GAZA (AFP) - Al Jazeera said two journalists in Gaza were killed by an Israeli air strike that they claimed was targeted. The Israeli army acknowledged the strike, but said it was targeting a "terrorist".
Hamza Al Dahdouh, a journalist and camera operator for Al Jazeera, and Mustafa Thuraya, a freelance video journalist who worked with Agence France Press (AFP) and other international media, were killed Sunday by an Israeli drone strike on their car near the southern Gaza city of Rafah, according to Al Jazeera.
A third freelancer, Hazem Rajab, was wounded in the attack.
The journalists had been filming the aftermath of a strike on a house in Rafah, and their car was hit when they were on the way back, according to AFP correspondents.
Deliberate attack?
Al Jazeera said the attack had targeted the journalists.
Al-Dahdouh was the son of its television station’s chief correspondent in Gaza, Wael Al-Dahdouh, whose wife, daughter, another son and grandson were killed in an Israeli air strike in November, and who was wounded in another air strike in December.
"The assassination of his son Hamza in January 2024 confirms without a doubt the Israeli forces’ determination continue these brutal attacks against journalists and their families, aiming to discourage them from performing their mission," the Qatar-based media network said in a statement.
The Israeli military said in a statement that an IDF aircraft had struck a “terrorist who operated an aircraft that posed a threat to IDF troops", and acknowledged that “two other suspects who were in the same vehicle as the terrorist were also hit".

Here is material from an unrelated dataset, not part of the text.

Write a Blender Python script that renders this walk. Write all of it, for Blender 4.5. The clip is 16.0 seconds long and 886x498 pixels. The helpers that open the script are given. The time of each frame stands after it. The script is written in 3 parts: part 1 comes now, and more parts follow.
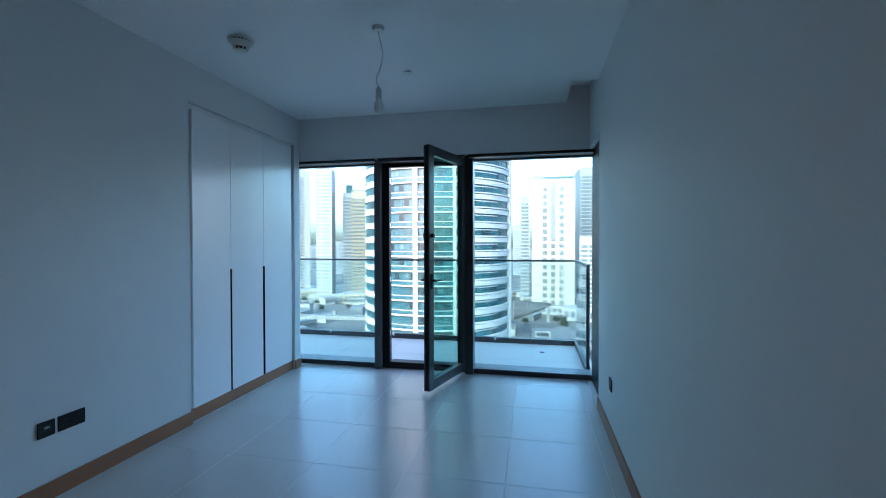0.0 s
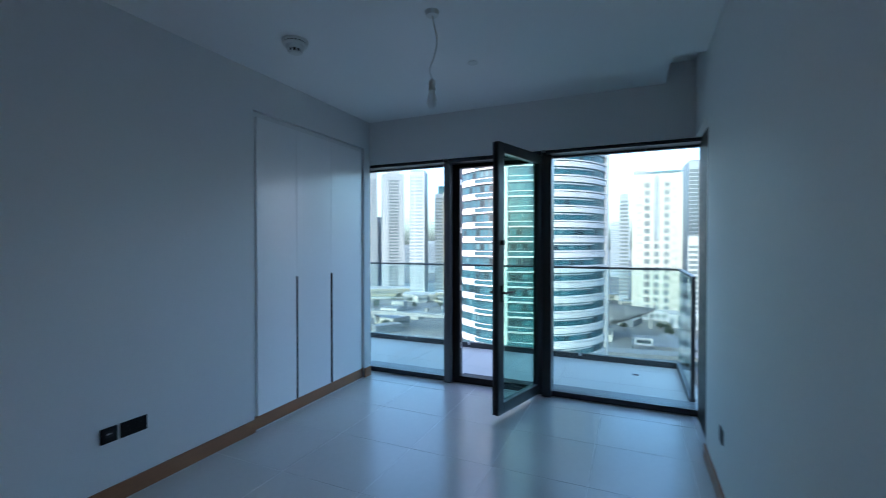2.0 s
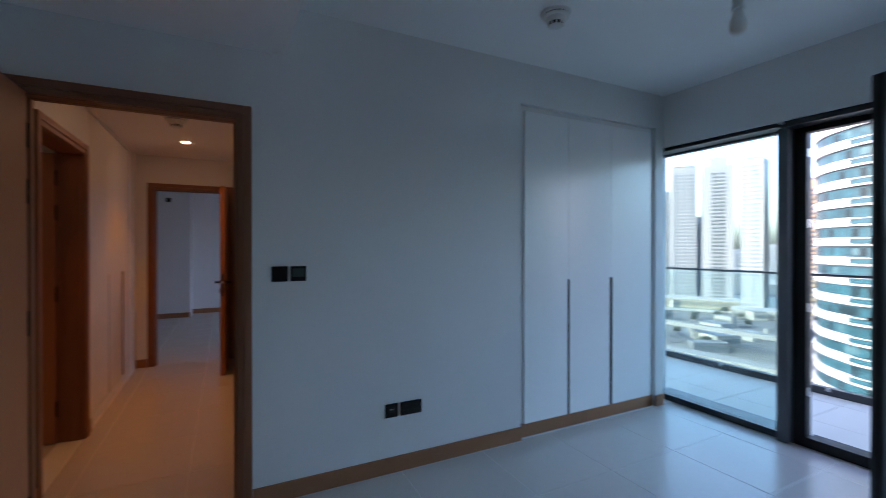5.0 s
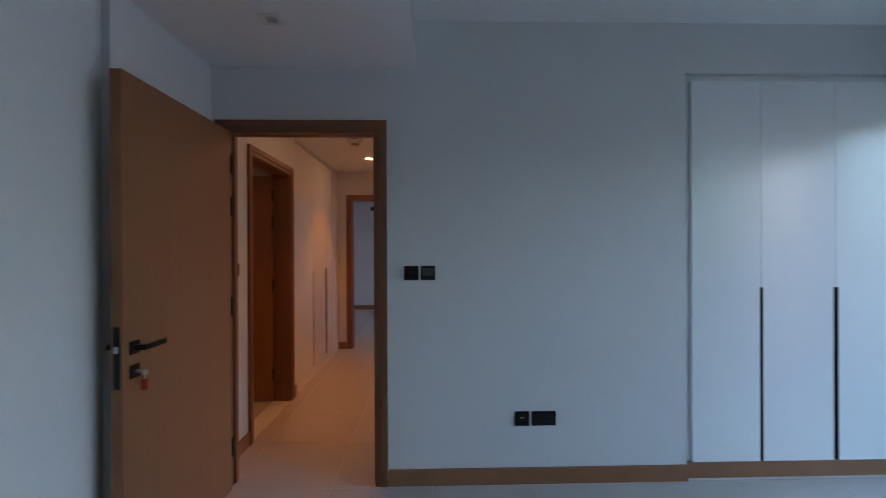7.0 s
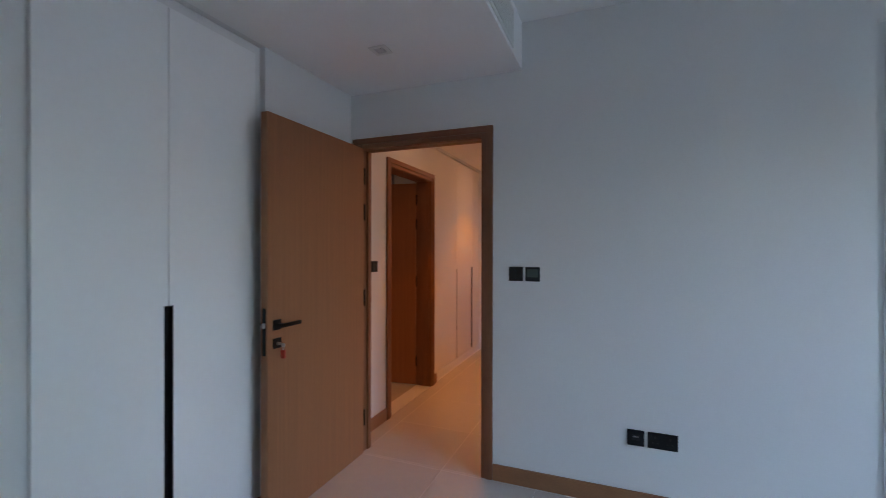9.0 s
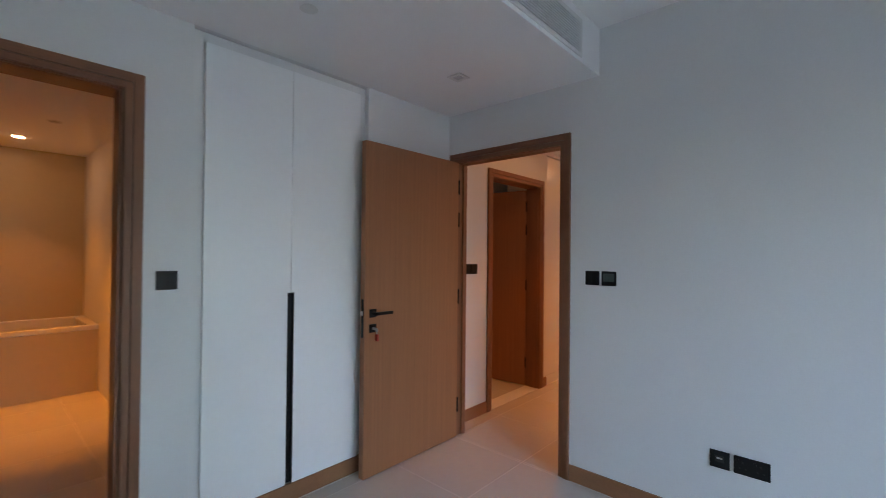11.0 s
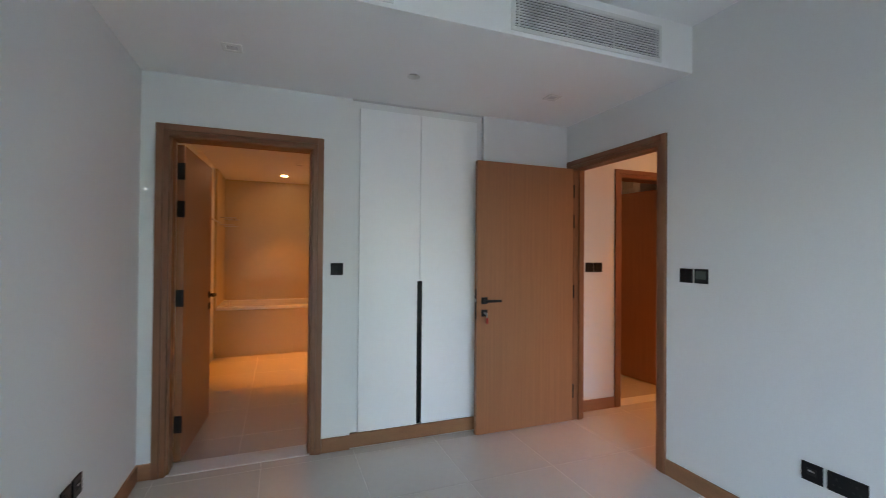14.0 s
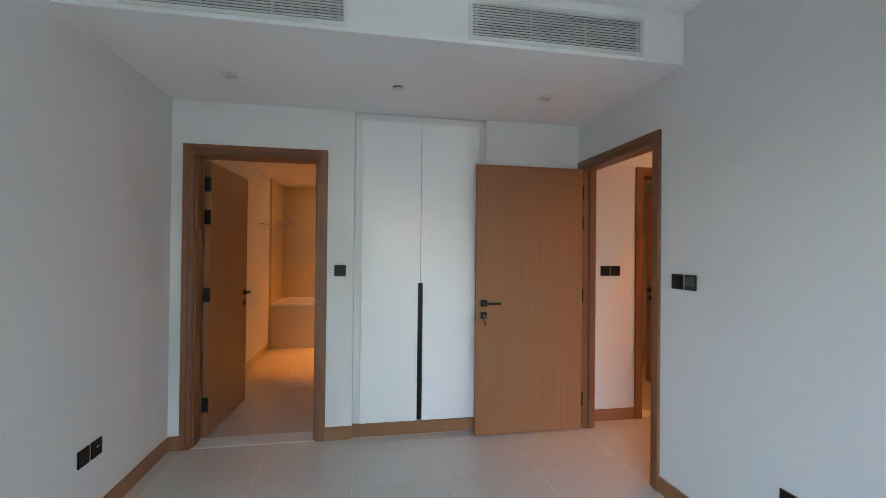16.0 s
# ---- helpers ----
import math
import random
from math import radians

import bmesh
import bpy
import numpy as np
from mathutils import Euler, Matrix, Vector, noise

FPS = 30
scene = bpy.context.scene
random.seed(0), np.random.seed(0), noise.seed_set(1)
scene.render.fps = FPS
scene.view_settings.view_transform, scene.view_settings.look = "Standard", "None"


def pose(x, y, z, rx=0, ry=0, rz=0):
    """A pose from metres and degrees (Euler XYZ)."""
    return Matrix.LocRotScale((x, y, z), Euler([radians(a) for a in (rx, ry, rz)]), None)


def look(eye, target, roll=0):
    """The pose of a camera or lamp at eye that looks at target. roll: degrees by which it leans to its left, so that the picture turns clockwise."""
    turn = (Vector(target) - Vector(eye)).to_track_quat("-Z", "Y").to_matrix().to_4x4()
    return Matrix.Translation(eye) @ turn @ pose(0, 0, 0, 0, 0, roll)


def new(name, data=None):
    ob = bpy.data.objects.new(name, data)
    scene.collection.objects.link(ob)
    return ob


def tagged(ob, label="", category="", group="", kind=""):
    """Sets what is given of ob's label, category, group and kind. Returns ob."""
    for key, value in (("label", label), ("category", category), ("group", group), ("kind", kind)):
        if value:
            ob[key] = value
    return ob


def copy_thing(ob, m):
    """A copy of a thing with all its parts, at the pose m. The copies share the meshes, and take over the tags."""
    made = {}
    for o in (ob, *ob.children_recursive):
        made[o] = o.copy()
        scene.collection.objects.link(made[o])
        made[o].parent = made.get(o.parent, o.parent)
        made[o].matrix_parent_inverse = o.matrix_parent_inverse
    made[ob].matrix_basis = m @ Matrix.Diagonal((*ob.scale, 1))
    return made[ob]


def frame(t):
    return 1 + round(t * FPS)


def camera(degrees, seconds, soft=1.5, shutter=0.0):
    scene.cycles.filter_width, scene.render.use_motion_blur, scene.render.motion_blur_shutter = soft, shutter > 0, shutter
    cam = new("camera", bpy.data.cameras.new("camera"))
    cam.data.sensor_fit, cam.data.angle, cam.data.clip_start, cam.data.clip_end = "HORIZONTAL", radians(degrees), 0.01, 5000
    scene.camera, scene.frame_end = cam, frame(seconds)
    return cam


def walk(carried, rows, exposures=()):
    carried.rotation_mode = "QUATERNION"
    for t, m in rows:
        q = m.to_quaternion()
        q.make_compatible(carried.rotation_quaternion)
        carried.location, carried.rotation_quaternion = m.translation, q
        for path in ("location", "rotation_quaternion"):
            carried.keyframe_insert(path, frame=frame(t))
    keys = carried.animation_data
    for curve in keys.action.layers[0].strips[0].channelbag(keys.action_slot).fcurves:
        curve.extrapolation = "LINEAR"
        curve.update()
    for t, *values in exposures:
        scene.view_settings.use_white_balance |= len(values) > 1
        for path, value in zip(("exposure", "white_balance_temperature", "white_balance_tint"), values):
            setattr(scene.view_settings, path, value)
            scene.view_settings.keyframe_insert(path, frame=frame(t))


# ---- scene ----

In a statement on 16 December, after the death of another Al Jazeera journalist in Gaza, the army said it “has never, and will never, deliberately target journalists".
CALLS FOR INVESTIGATION
Wael Al-Dahdouh said after Sunday’s strike that killed his son that he and other journalists would continue working in Gaza.
"The world should see with two eyes, not with an Israeli eye. They should see everything happening to the Palestinian people," Dahdouh said.
"We vigorously condemn all attacks against journalists doing their jobs and it is essential we have a clear explanation as to what happened," AFP's global news director Phil Chetwynd said.
The Committee to Protect Journalists (CPJ) called for an independent investigation into the deaths.
“Those behind their deaths must be held accountable,” said CPJ’s Middle East and North Africa Program Coordinator Sherif Mansour.
“The continuous killings of journalists and their family members by Israeli army fire must end: journalists are civilians, not targets.”
As of Saturday, the watchdog had recorded the deaths of 77 journalists and media workers since the start of the war on 7 October –70 Palestinians, four Israelis and three Lebanese.